RSS By: Grinnell Mutual,

You face risks as you cultivate crops and raise livestock. We’ll share tips, stories and recommendations to help you protect property and prevent costly losses on the farm. It's our Policy of Working Together®.

Teach and practice ATV safety on your farm

May 06, 2014

In 2012, ATVs accounted for 353 reported deaths nationwide. It’s estimated that 107,900 injuries related to ATV accidents were treated in emergency rooms, according to the Consumer Product Safety Commission. Roughly 25 percent of these were children younger than 16 years of age.

"We see it with first time buyers of ATVs: they buy it, they bring it home, they hop on, they fire it up, and take off," said Ron Nott, director of claims at Grinnell Mutual. "They don’t think about training courses, they don’t think about helmets, they don’t think about appropriate safety equipment."

"We have had instances where someone has had an injury accident less than a week after purchasing an ATV."

Teaching and practicing safety habits will prevent members of your family from becoming a statistic.

1.  Inspect the machine.

"It sounds cliché, but if it’s been stored all winter you will want to walk around and inspect your ATV," said Nott.

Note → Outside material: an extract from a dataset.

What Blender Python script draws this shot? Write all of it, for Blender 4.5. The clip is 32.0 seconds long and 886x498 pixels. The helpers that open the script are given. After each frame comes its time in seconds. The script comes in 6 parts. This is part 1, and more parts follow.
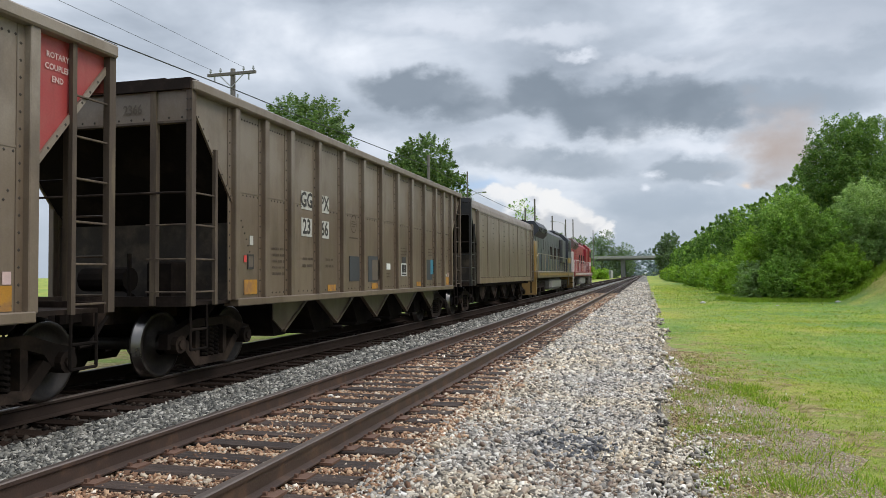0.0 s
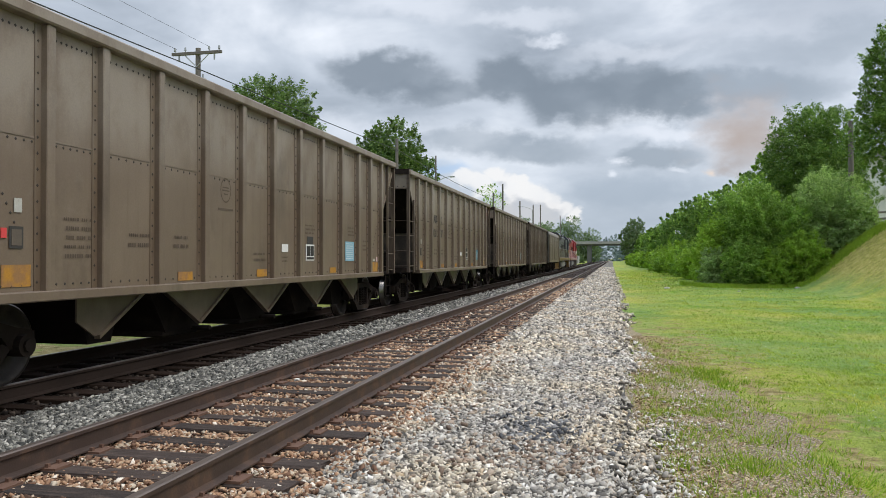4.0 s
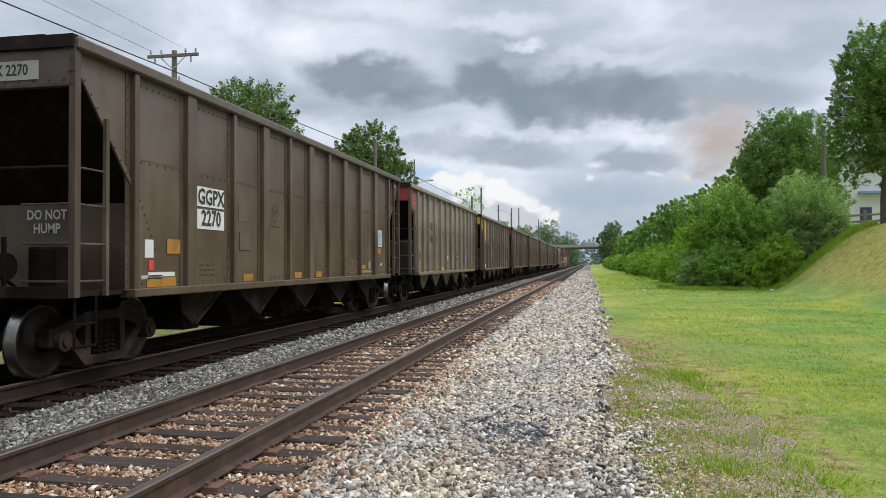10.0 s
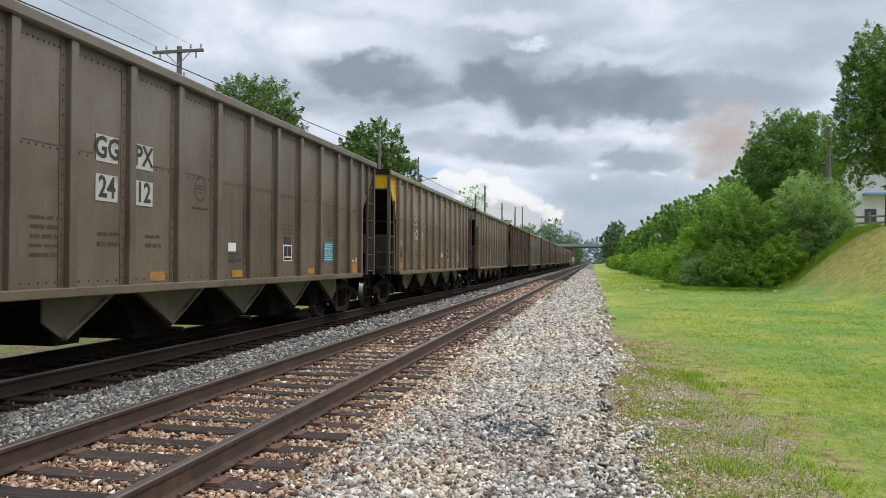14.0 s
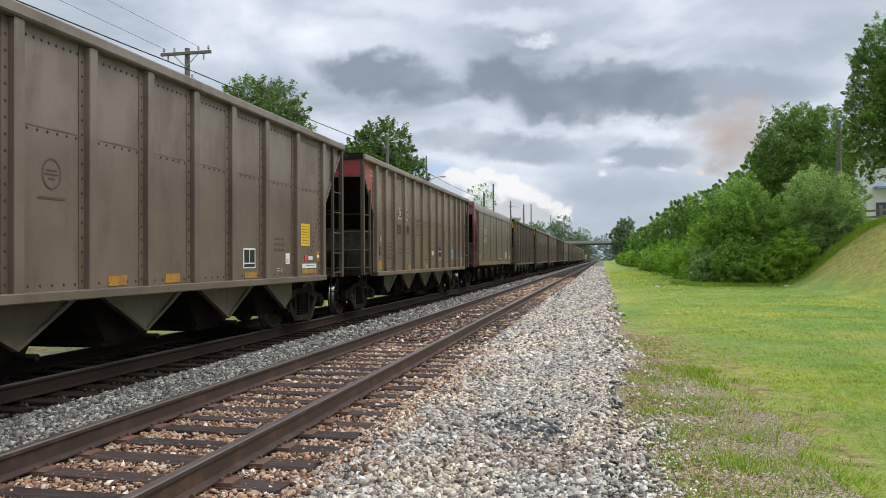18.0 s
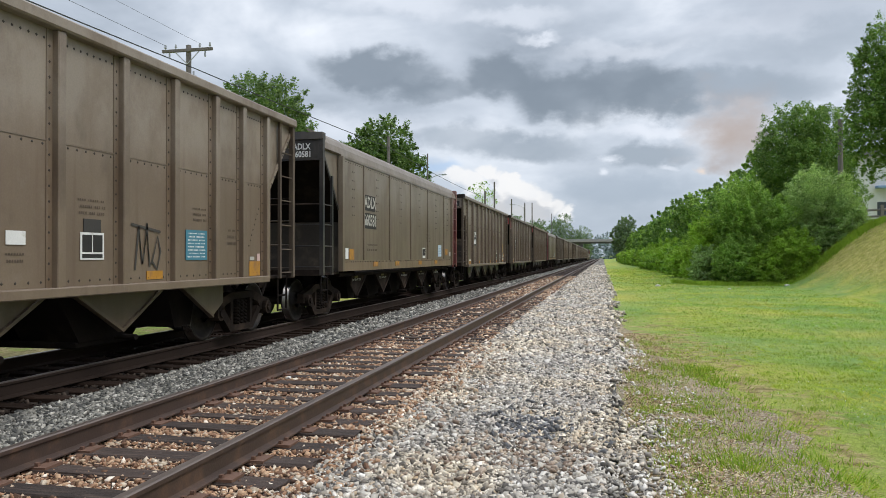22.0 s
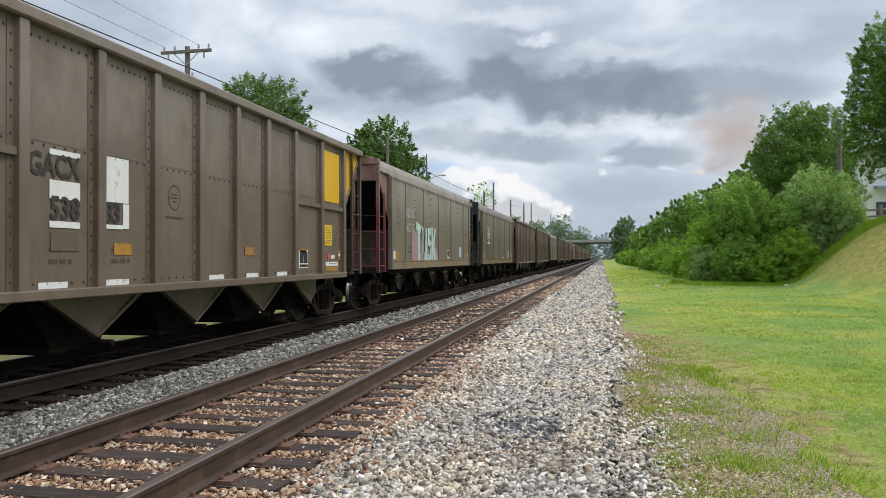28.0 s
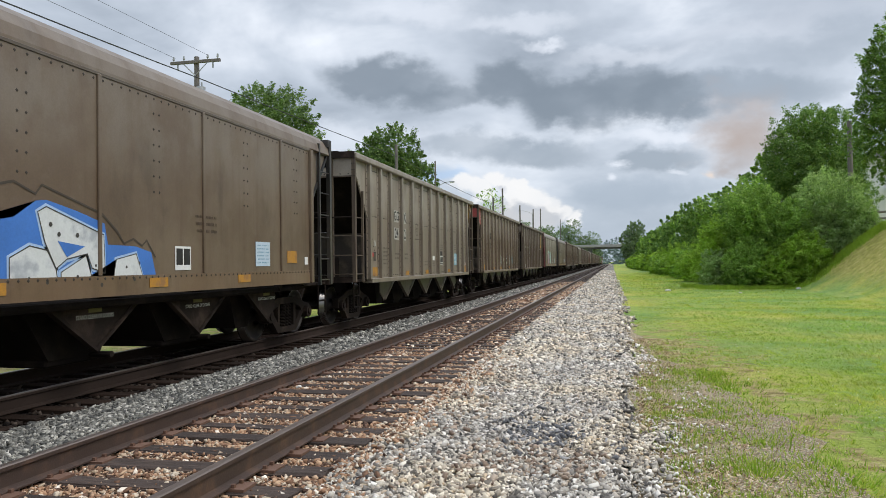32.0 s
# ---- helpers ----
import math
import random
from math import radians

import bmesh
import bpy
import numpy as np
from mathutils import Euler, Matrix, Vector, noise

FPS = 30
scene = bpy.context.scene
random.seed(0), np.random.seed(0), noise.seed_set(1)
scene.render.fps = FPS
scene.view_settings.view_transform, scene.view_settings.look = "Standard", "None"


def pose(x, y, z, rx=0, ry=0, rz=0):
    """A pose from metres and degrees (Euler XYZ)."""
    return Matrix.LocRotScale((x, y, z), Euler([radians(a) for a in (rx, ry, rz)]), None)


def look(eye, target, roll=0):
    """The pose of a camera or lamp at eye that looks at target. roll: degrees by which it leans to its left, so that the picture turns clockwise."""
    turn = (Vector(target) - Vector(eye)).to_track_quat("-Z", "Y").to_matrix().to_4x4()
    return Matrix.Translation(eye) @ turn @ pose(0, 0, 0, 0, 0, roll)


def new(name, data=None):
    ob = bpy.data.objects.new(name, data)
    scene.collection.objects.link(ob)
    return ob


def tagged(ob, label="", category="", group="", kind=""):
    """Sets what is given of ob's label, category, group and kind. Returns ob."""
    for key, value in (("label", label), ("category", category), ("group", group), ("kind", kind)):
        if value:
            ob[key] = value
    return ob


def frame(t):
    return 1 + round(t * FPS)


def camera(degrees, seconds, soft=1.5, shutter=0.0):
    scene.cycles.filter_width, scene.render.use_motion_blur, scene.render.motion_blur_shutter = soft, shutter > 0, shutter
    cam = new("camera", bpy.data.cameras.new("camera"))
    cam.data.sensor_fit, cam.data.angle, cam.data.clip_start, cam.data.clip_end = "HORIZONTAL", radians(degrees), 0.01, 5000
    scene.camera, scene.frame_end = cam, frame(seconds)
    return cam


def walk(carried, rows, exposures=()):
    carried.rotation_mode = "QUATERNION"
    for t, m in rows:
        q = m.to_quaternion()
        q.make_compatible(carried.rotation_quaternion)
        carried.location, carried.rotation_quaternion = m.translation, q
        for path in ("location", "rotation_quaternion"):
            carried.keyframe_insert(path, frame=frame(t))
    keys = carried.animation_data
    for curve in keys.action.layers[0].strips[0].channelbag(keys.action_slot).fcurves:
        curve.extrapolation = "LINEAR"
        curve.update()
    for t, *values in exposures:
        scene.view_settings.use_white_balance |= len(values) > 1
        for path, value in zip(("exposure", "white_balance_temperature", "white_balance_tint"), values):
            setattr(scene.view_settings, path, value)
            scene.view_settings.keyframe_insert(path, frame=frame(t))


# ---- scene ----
EYE = 1.38
cam = camera(60.66, 32.0, soft=0.65)
walk(cam, [(t, pose(0, 0, EYE, a, b, c)) for t, a, b, c in [
    (0, 91.951, 0.441, 15.022), (0.5, 91.787, 0.539, 14.393), (1, 91.629, 0.513, 13.839), (1.5, 91.506, 0.444, 13.413),
    (2, 91.406, 0.355, 13.102), (2.5, 91.302, 0.238, 12.852), (3, 91.157, 0.131, 12.671), (3.5, 90.949, 0.049, 12.536),
    (5.5, 90.456, 0.215, 13.106), (6, 90.571, 0.206, 13.305), (6.5, 90.690, 0.241, 13.389), (7, 90.758, 0.256, 13.313),
    (7.5, 90.766, 0.266, 13.078), (8, 90.748, 0.307, 12.734), (8.5, 90.767, 0.341, 12.316), (9, 90.825, 0.309, 11.842),
    (9.5, 90.925, 0.255, 11.370), (10, 91.021, 0.224, 10.975), (10.5, 91.066, 0.175, 10.740), (11, 91.056, 0.145, 10.695),
    (11.5, 91.015, 0.120, 10.784), (12, 90.969, 0.066, 10.940), (12.5, 90.937, -0.031, 11.083), (13, 90.904, -0.140, 11.173),
    (13.5, 90.881, -0.250, 11.187), (14, 90.869, -0.289, 11.208), (14.5, 90.854, -0.232, 11.246), (16.5, 90.694, 0.174, 11.902),
    (17, 90.694, 0.272, 11.937), (17.5, 90.709, 0.326, 11.926), (18, 90.751, 0.318, 11.898), (18.5, 90.803, 0.296, 11.874),
    (19, 90.826, 0.257, 11.885), (19.5, 90.803, 0.286, 11.908), (20, 90.757, 0.320, 11.919), (20.5, 90.714, 0.335, 11.935),
    (21, 90.681, 0.299, 11.954), (21.5, 90.648, 0.222, 11.966), (22, 90.594, 0.107, 11.957), (22.5, 90.533, 0.012, 11.923),
    (23, 90.487, -0.066, 11.862), (23.5, 90.487, -0.105, 11.798), (24, 90.512, -0.137, 11.749), (24.5, 90.556, -0.166, 11.707),
    (25, 90.587, -0.210, 11.682), (25.5, 90.580, -0.242, 11.637), (27.5, 90.525, 0.113, 11.788), (28, 90.658, 0.226, 11.898),
    (28.5, 90.792, 0.296, 11.984), (29, 90.898, 0.359, 12.075), (29.5, 90.964, 0.389, 12.169), (30, 91.018, 0.424, 12.260),
    (30.5, 91.077, 0.494, 12.324), (31, 91.120, 0.588, 12.350), (31.5, 91.141, 0.719, 12.417), (32, 91.149, 0.804, 12.634),
]], exposures=[(0, 0.27), (2.5, 0.27), (6, 0.33), (32, 0.33)])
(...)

The National Education Center for Agricultural Safety (NECAS) recommends inspecting for the following:

  • Are tires and wheels in good condition?
  • Are the controls and cable operational?
  • Does the chain have proper slack and is it lubricated?
  • Is riding gear (including a helmet) available?

2.  Never ride on public roads.

"ATVs are not intended to be used on a public roadway," said Nott. "We’ve had instances where someone is using the ATV in a farm application, riding in a ditch. The rider pops over the road, doesn’t think to check before crossing the road, and is broadsided, leading to serious injuries or fatalities."

"It’s like we were taught as kids: If you’re crossing the roadway, please make sure you look both ways before you cross."

3.  Never carry a passenger on a single-rider vehicle.

"It’s designed for one person for a reason," said Nott. "When you have the extra person on there, it can restrict movement and create issues like accessing the brakes."

4.  Ride an ATV that’s right for your age.

Follow the manufacturer recommendations for minimum age and riders. Children under the age of 16 should never operate an adult-sized ATV (90cc or greater) and children under the age of 12 should not operate ATVs. Supervise riders younger than 16.

"I was a kid once, too," said Nott. "Sometimes kids try to do things with ATVs that they shouldn’t do."

5. If you’re a first-time owner, educate yourself.

"It’s the old axiom: read the manual," said Nott. "Follow the instructions and recommendations from the manufacturer. They’re there for a reason. Look at them and follow them."

"If you’re buying an ATV and it’s your first one, I would strongly encourage you to check into the appropriate riding courses in your area for safety."